-- Exercise --
All lines from the one with "q.make_compatible(carried.rotation_quaternion)" through the one with "scene.view_settings.keyframe_insert(path, frame=frame(t))", and only those, are to be reproduced exactly, both ends included.

-- Raw data --
========

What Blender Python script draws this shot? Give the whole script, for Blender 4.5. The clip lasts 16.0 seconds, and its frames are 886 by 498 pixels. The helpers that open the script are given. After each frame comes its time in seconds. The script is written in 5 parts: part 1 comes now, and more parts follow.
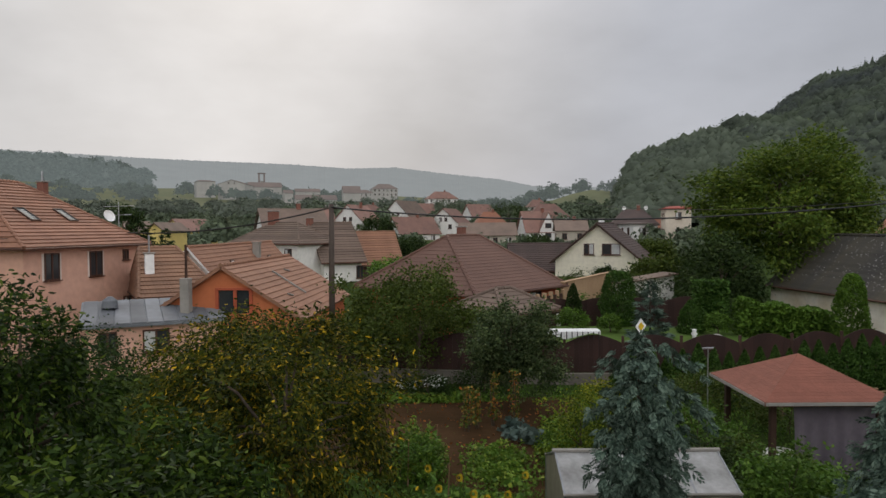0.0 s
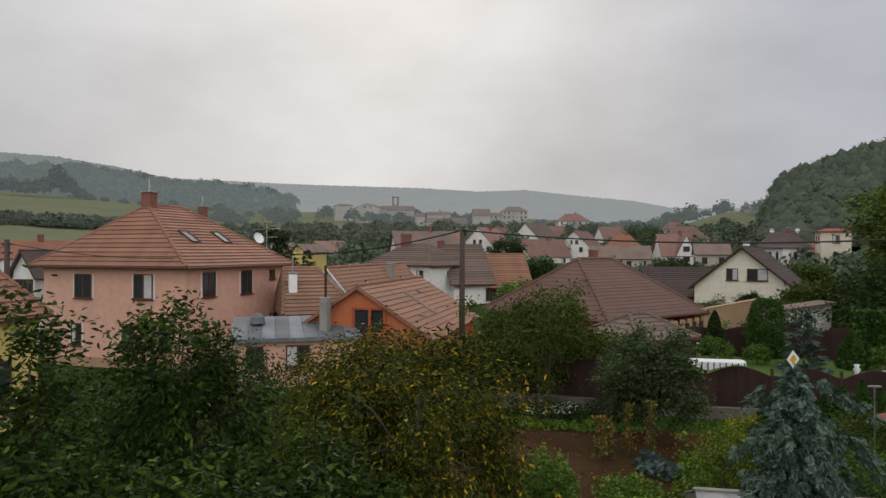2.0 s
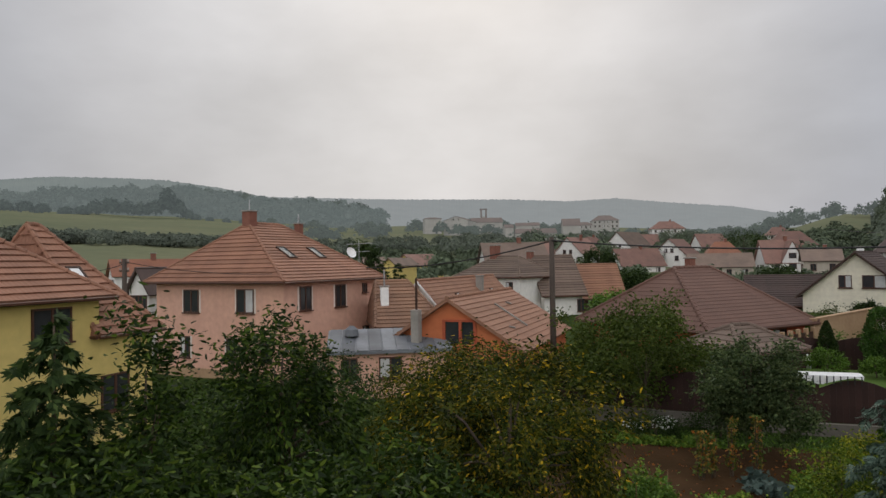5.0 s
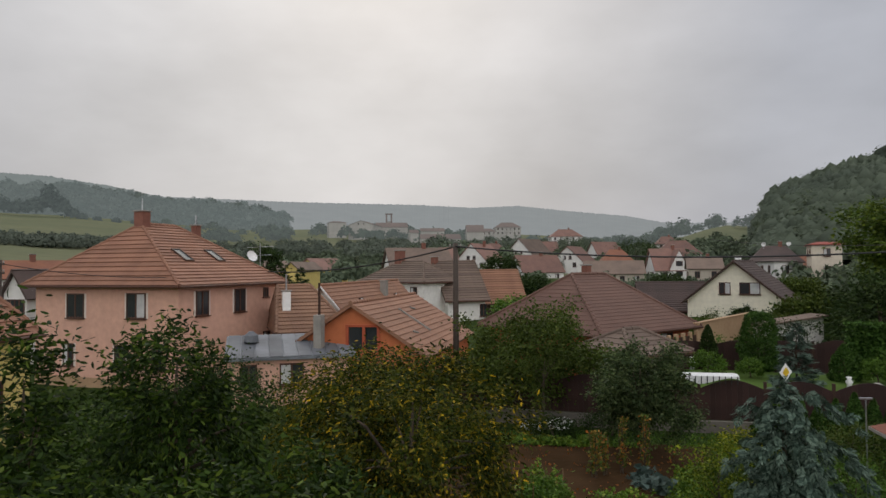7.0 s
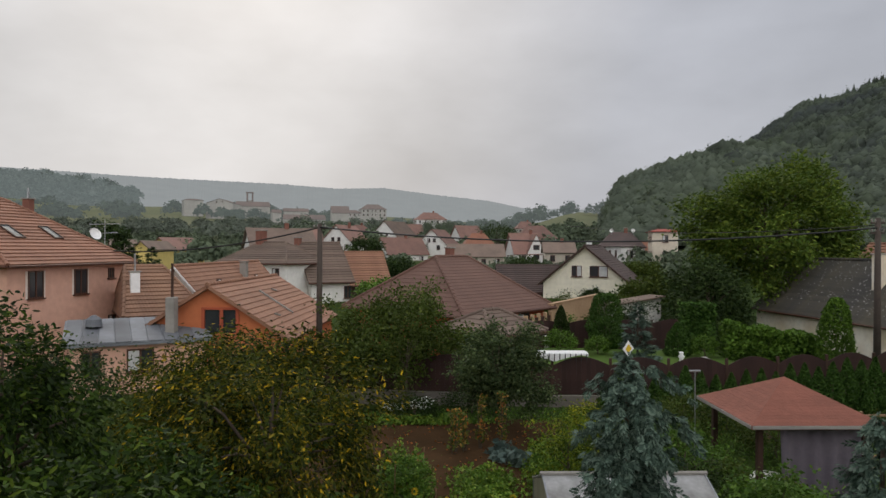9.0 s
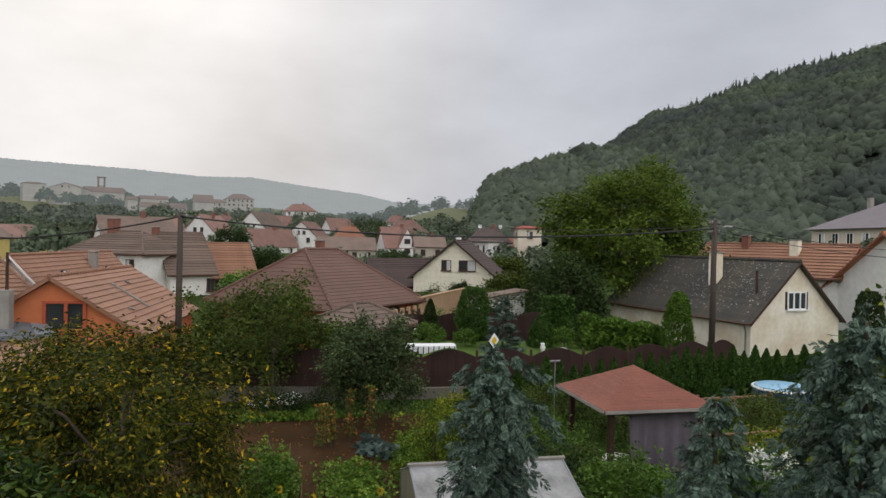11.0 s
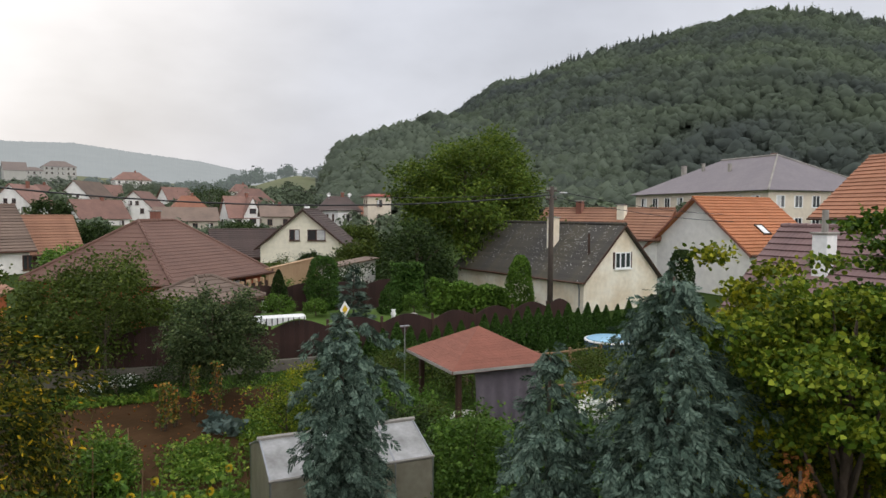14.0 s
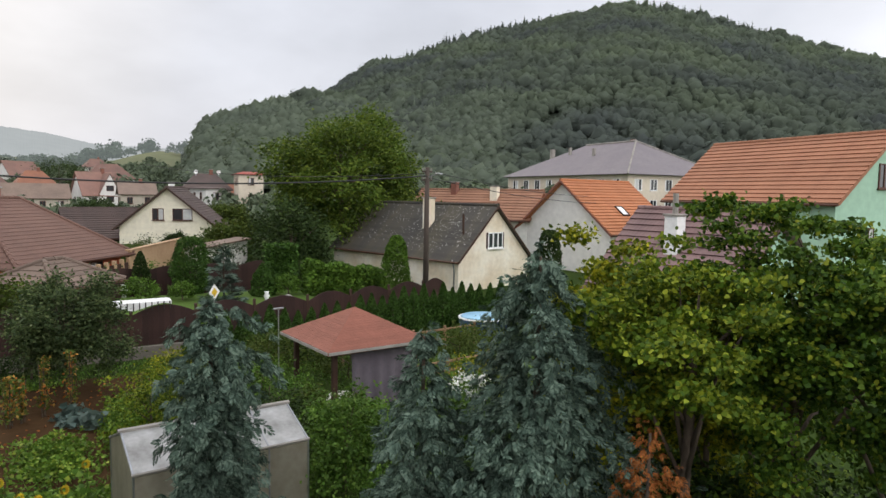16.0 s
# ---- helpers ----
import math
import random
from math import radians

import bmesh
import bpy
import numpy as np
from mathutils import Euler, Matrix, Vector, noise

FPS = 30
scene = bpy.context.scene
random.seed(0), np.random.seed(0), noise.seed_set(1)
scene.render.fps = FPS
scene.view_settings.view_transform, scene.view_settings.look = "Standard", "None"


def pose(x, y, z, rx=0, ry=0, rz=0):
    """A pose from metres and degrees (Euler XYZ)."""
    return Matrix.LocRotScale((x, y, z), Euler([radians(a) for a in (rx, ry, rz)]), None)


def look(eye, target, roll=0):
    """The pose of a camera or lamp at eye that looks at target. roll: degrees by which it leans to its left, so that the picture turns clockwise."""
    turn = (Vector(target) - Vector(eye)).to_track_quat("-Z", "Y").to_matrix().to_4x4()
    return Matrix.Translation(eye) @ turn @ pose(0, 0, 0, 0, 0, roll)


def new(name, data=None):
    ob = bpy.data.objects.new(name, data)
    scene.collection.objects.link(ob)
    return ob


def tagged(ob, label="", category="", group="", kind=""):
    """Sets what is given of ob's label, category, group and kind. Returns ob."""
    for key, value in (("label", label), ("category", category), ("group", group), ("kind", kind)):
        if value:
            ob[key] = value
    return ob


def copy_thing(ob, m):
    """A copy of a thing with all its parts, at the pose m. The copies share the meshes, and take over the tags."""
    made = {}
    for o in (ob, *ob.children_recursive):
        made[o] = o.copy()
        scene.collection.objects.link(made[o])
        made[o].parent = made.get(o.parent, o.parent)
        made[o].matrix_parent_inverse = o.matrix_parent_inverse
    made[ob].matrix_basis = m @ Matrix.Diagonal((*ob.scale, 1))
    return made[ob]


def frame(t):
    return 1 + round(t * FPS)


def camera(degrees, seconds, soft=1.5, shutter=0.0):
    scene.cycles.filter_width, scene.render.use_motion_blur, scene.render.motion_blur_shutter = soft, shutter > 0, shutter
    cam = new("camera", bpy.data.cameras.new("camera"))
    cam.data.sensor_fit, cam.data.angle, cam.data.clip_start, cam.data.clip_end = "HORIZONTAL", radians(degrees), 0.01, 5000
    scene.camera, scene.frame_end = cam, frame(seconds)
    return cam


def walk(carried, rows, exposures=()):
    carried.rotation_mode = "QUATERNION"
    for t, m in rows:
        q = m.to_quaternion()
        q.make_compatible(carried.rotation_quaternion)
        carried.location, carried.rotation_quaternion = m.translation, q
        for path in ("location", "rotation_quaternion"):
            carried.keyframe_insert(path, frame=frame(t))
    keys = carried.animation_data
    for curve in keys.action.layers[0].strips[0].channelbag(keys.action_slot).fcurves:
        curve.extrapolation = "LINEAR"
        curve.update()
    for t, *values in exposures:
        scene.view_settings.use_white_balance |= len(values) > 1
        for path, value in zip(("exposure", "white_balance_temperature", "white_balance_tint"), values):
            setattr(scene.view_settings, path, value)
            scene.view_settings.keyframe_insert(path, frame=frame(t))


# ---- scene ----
cam = camera(66.97, 16.0)
PATH = (
    (0, 0.014, 0.020, 6.502, -0.00, -1.85, -0.29),
    (0.5, -0.015, 0.026, 6.513, 2.39, -0.42, -0.59),
    (1, -0.025, 0.023, 6.515, 6.83, 0.45, -1.00),
    (1.5, -0.025, 0.026, 6.512, 9.27, 0.39, -0.56),
    (2, -0.030, 0.023, 6.513, 11.02, 0.10, 0.03),
    (2.5, -0.027, 0.014, 6.512, 12.24, 0.24, 0.00),
    (3, -0.021, 0.014, 6.506, 13.90, 0.48, -0.19),
    (3.5, -0.018, 0.021, 6.509, 15.87, 0.23, -0.26),
    (3.7, -0.018, 0.001, 6.510, 17.05, 0.03, -0.39),
    (5.8, -0.014, -0.028, 6.509, 18.69, 1.79, -0.94),
    (6, -0.008, -0.050, 6.515, 17.30, 1.63, -0.86),
    (6.5, 0.002, -0.068, 6.523, 13.28, 1.38, -0.47),
    (7, 0.011, -0.082, 6.517, 10.48, 1.50, -0.46),
    (7.5, -0.000, -0.070, 6.516, 8.22, 1.04, -0.20),
    (8, -0.018, -0.042, 6.513, 5.04, 0.23, 0.08),
    (8.5, -0.022, -0.016, 6.510, 1.35, 0.01, 0.26),
    (9, -0.000, 0.000, 6.500, -1.01, -0.06, 0.21),
    (11.3, 0.011, 0.049, 6.484, -13.29, -0.45, 1.04),
    (11.5, 0.030, 0.049, 6.477, -14.03, -0.37, 0.89),
    (12, 0.041, 0.038, 6.474, -16.05, -0.22, 0.65),
    (12.5, 0.042, 0.020, 6.475, -17.91, -0.41, 0.83),
    (13, 0.046, 0.005, 6.477, -20.25, -0.75, 0.40),
    (13.5, 0.051, 0.000, 6.486, -22.50, -1.67, 0.44),
    (14, 0.055, -0.017, 6.485, -24.77, -3.04, 0.30),
    (14.5, 0.056, -0.042, 6.482, -26.94, -4.00, 0.10),
    (15, 0.063, -0.052, 6.492, -30.16, -4.51, -0.12),
    (15.5, 0.071, -0.049, 6.499, -33.11, -4.60, 0.25),
    (16, 0.064, -0.049, 6.500, -35.33, -4.64, 0.86),
)
walk(cam, [(t, pose(x, y, z, 90 + pitch, 0, yaw) @ pose(0, 0, 0, 0, 0, roll)) for t, x, y, z, yaw, pitch, roll in PATH],
     exposures=((0.0, -0.22), (3.5, -0.26), (6.5, -0.31), (8.0, -0.29), (8.5, -0.19), (9.2, -0.18), (11.3, 0.1), (12.5, 0.24), (14.0, 0.31), (14.5, 0.44), (16.0, 0.48)))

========

-- Response to this task --
        q.make_compatible(carried.rotation_quaternion)
        carried.location, carried.rotation_quaternion = m.translation, q
        for path in ("location", "rotation_quaternion"):
            carried.keyframe_insert(path, frame=frame(t))
    keys = carried.animation_data
    for curve in keys.action.layers[0].strips[0].channelbag(keys.action_slot).fcurves:
        curve.extrapolation = "LINEAR"
        curve.update()
    for t, *values in exposures:
        scene.view_settings.use_white_balance |= len(values) > 1
        for path, value in zip(("exposure", "white_balance_temperature", "white_balance_tint"), values):
            setattr(scene.view_settings, path, value)
            scene.view_settings.keyframe_insert(path, frame=frame(t))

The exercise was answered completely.